In materials science, researchers design advanced composites by predicting their macroscopic properties from their microscopic structure. Imagine a material made of stiff carbon fibers embedded in a soft polymer matrix. The material's stiffness is a discontinuous function, jumping at the fiber-polymer interface. When FFT-based methods are used to compute the internal stress and strain fields, the Gibbs phenomenon rears its head, producing spurious stress oscillations at these material interfaces. These artifacts can corrupt the prediction of the overall material strength and stiffness. Advanced remedies involve more sophisticated mathematical frameworks, like augmented Lagrangian methods, which change the iterative path to the solution to better enforce the physical constraints and suppress the non-physical ringing.
Finally, let us take a trip to the aether of computational finance. Consider a "digital call option," a contract that pays a fixed amount if a stock's price is above a certain strike price at expiration, and nothing otherwise. Its payoff function is a perfect step function. Financial engineers ("quants") use advanced mathematics to price such instruments. One powerful technique involves approximating functions with series of Chebyshev polynomials—functions that are deeply related to sines and cosines. When they try to represent the discontinuous digital payoff with a finite Chebyshev series, the Gibbs ghost crosses over into the world of finance.
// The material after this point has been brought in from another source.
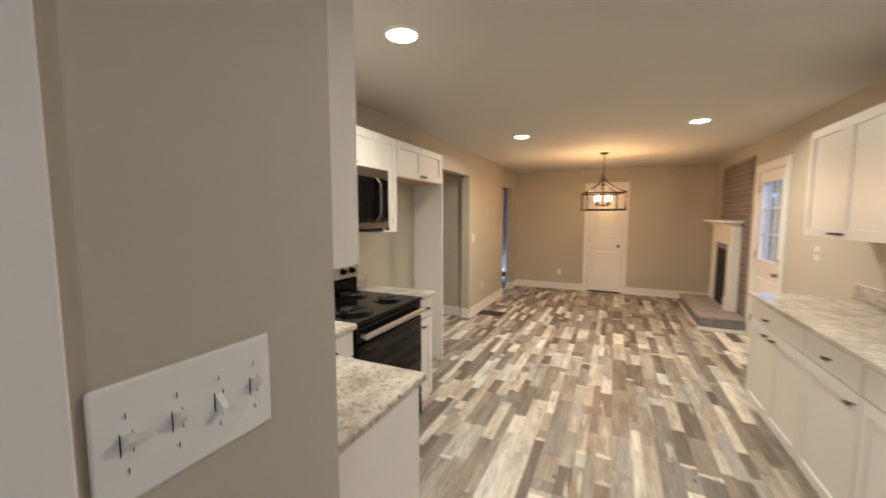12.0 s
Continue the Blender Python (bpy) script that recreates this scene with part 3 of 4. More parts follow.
for w in (0.171, 0.347):
    bm = nb()
    _lathe(bm, Vector(FL.p(2.186, w, 0.010)), Vector((1, 0, 0)), [(0, 0.004), (0.0015, 0.003)], 8)
    part("screw", bm, TRIM, v)

# floor register
v = thing("floor_register", (-2.30, 8.92, 0), "brown metal floor register set in the planks", "vent")
bm = nb()
for a, b, c, d in ((-2.50, -2.12, 8.80, 8.822), (-2.50, -2.12, 9.038, 9.06), (-2.50, -2.48, 8.822, 9.038), (-2.14, -2.12, 8.822, 9.038)):
    box(bm, a, b, c, d, 0.0, 0.006, 0.002)
part("register_frame", bm, VENTBROWN, v)
part("duct_shadow", box(nb(), -2.48, -2.14, 8.822, 9.038, 0.0005, 0.0015), SLOT, v)
for i in range(16):
    x = -2.47 + 0.32 * i / 15
    part("louver", box(nb(), x - 0.004, x + 0.004, 8.822, 9.038, 0.0015, 0.005), VENTBROWN, v)


# downlights
def downlight(x, y):
    d = thing("recessed_light", (x, y, H), "round white recessed ceiling light, switched on", "ceiling light", "recessed ceiling lights")
    bm = nb()
    _lathe(bm, Vector((x, y, H)), Vector((0, 0, -1)), [(0, 0.092), (0.004, 0.092), (0.009, 0.084), (0.010, 0.074), (0.004, 0.070)], 32)
    part("trim_ring", bm, PLASTIC, d, "", True)
    bm = nb()
    _lathe(bm, Vector((x, y, H - 0.0102)), Vector((0, 0, -1)), [(0, 0.0735), (0.003, 0.072), (0.006, 0.060), (0.0075, 0.02)], 32)
    part("lens", bm, LENS, d, "glowing frosted lens", True)


for x, y in DOWNLIGHTS + HALL_LIGHTS:
    downlight(x, y)

# cage chandelier
cx, cy = CHAND
ch = thing("cage_chandelier", (cx, cy, H), "dark bronze square cage chandelier with lit candle bulbs", "chandelier")
bm = nb()
_lathe(bm, Vector((cx, cy, H)), Vector((0, 0, -1)), [(0, 0.062), (0.012, 0.062), (0.022, 0.045), (0.030, 0.012), (0.036, 0.008)], 24)
part("canopy", bm, BRONZE, ch, "", True)
for i in range(7):
    z = H - 0.040 - i * 0.036
    ring = []
    for k in range(13):
        a = 2 * math.pi * k / 12
        o, q = 0.011 * math.cos(a), 0.023 * math.sin(a)
        ring.append((cx + (o if i % 2 else 0), cy + (0 if i % 2 else o), z - 0.020 + q))
    part("chain_link", tube(nb(), ring, 0.0028, 6, False), BRONZE, ch, "", True)
bm = nb()
_lathe(bm, Vector((cx, cy, 2.16)), Vector((0, 0, -1)), [(0, 0.010), (0.02, 0.014), (0.03, 0.030), (0.045, 0.033), (0.06, 0.018), (0.16, 0.014), (0.175, 0.034), (0.20, 0.034), (0.215, 0.012), (0.46, 0.009), (0.47, 0.03), (0.49, 0.03), (0.50, 0.006)], 20)
part("hub", bm, BRONZE, ch, "", True)
turn = radians(12.5)


def cage(u, v, z):
    return (cx + u * math.cos(turn) - v * math.sin(turn), cy + u * math.sin(turn) + v * math.cos(turn), z)


S = 0.255
corners = [(-S, -S), (S, -S), (S, S), (-S, S)]
for z in (1.612, 1.852):
    for (a, b), (c, d) in zip(corners, corners[1:] + corners[:1]):
        part("cage_rail", tube(nb(), [cage(a, b, z), cage(c, d, z)], 0.0105, 4), BRONZE, ch)
for a, b in corners:
    part("cage_post", tube(nb(), [cage(a, b, 1.60), cage(a, b, 1.875)], 0.011, 6), BRONZE, ch)
    pts = []
    for i in range(11):
        s = i / 10
        r = (1 - s) ** 1.75
        pts.append(cage(a * (0.07 + 0.93 * r), b * (0.07 + 0.93 * r), 1.858 + 0.225 * s))
    part("curved_arm", tube(nb(), pts, 0.0085, 6), BRONZE, ch, "", True)
for k in range(4):
    a = radians(45 + 90 * k)
    u, w = 0.105 * math.cos(a), 0.105 * math.sin(a)
    ax, ay, _ = cage(u, w, 0)
    part("candle_arm", tube(nb(), [cage(0, 0, 1.70), cage(u * 0.5, w * 0.5, 1.668), cage(u * 0.9, w * 0.9, 1.668), cage(u, w, 1.685)], 0.006, 6), BRONZE, ch, "", True)
    bm = nb()
    _lathe(bm, Vector((ax, ay, 1.680)), Vector((0, 0, 1)), [(0, 0.010), (0.004, 0.022), (0.010, 0.022), (0.014, 0.015), (0.055, 0.015)], 14)
    part("candle_cup", bm, BRONZE, ch, "", True)
    bm = nb()
    _lathe(bm, Vector((ax, ay, 1.735)), Vector((0, 0, 1)), [(0, 0.010), (0.010, 0.016), (0.030, 0.024), (0.050, 0.025), (0.070, 0.019), (0.085, 0.008), (0.092, 0.001)], 16)
    bulb = part("bulb", bm, BULBGLASS, ch, "glowing warm bulb", True)
    bulb.visible_shadow = False
    bulb_lamp("chandelier_lamp", (ax, ay, 1.778), BULB_W, 0.024, (1.0, 0.45, 0.12))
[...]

The model's valuation of the option exhibits spurious oscillations near the critical strike price, a direct analogue of the ringing we saw in signal processing.
From the sound waves in the air to the dance of atoms, from the structure of a jet wing to the price of an option, the Gibbs phenomenon is a constant companion. It is a reminder that our models of the world, built from finite, smooth pieces, will always struggle at the sharp edges of reality. It is not a flaw to be corrected, but a fundamental tension to be managed. The truly beautiful science lies not in ignoring this ghost, but in learning its song and composing a clever harmony with it.